Lily Dare is a fictional member of an important club of real flying ladies of
her era, women who dared to challenge the skies in their own airplanes. In
October of 1929, 99 of these women met at Curtiss Field on Long Island and
created the Ninety-Nines, to coordinate the efforts of women in aviation. The
new organization pledged to do what it could to help in “aeronautical research,
air racing events, acquisition of aerial experience, maintenance of an economic
status in the aviation industry, administering through the air in times of
emergency arising from fire, famine, flood and war, or any other interest that
will be for their benefit and/or that of aviation in general." A big dream—but
they made it happen, and the whole world now recognizes the contributions of
these pioneer women fliers.
When I created Lily’s character, I borrowed a bit from the lives and experience
of several of these important women. The most familiar is Amelia
Earhart, who, just months before Lily Dare flew into Darling, became
the first woman and the second person (after Lucky Lindy) to fly the Atlantic
alone. The flight proved, Earhart said, that men and women were equal in "jobs
requiring intelligence, coordination, speed, coolness, and willpower." But she
didn’t stop there. Later that same summer, she became the first woman to fly
coast-to-coast In 1935, she became the first person to fly solo across the
Pacific, 2,408 miles from Honolulu to Oakland, California—and the first civilian
flier to carry a two-way radio. In June, 1937, Earhart and her navigator began
their flight around the world—and disappeared somewhere in the Pacific.
While Amelia Earhart was setting long-distance records, Elinor
Smith was stunting: she was the only person ever to fly (in October
1928) under all four of New York City’s East River bridges. She was 17 years
old, and the feat earned her the nickname, the Flying Flapper. Over the next few
years (and still in her teens), she set women’s endurance records, speed
records, mid-air refueling records, and altitude records.
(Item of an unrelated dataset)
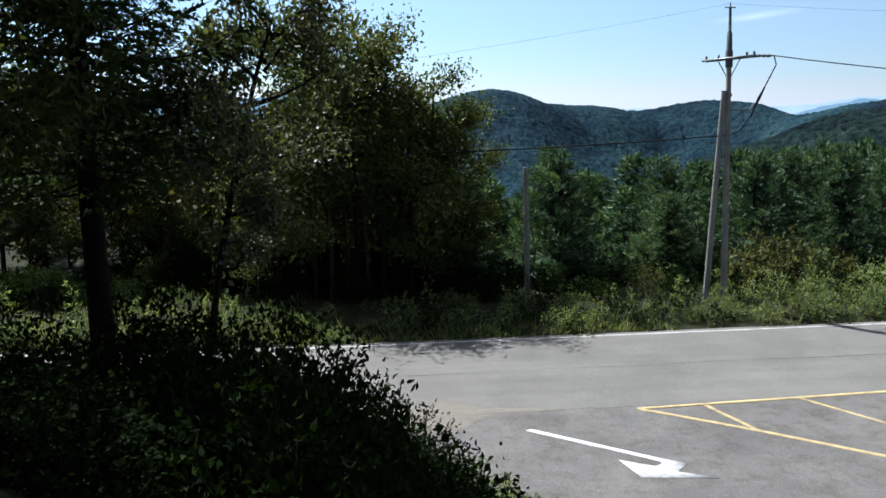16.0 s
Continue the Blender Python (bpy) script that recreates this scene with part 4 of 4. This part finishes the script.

She married in 1933,
had children, and didn’t return to flying until the late 1950s, when she piloted
jet trainers and flew C-119s for parachute drops. At the age of 89, she flew an
experimental C33 Beech Bonanza at Langley Air Force Base, VA.
Pancho (Florence Lowe) Barnes was born to wealthy California
parents and began flying in 1928, at the age of 27. She quickly began
barnstorming and competing in air races. She crashed in the 1929 Women's Air
Derby, but won in 1930. She also broke Amelia Earhart's world women's speed
record in a Travel Air Mystery Ship—the same ship Lily Dare flies when her
barnstorming troupe arrives in Darling. A flamboyant flier, Barnes began working
as a stunt pilot for Hollywood movies in 1930, flying in several movies for
Howard Hughes. In 1931, she founded the Associated Motion Picture Pilots. She
was especially concerned about flying safety and payment standards for aerial
stunts. Most of her wealth vanished in the Depression, but in 1935, she bought
180 acres of Mojave Desert land, where she established the Happy Bottom Riding
Club, a restaurant and dude ranch that became famous as a haven for Barnes’
Hollywood friends, flyers, and early test pilots.
Historical fiction can sometimes whet our appetites to dig deeper and learn
more. I hope that THE
DARLING DAHLIAS AND THE TEXAS STAR will inspire you to look a little further
into the lives of these remarkable women flyers, who demonstrated over and over
again that women were men’s equals in the air.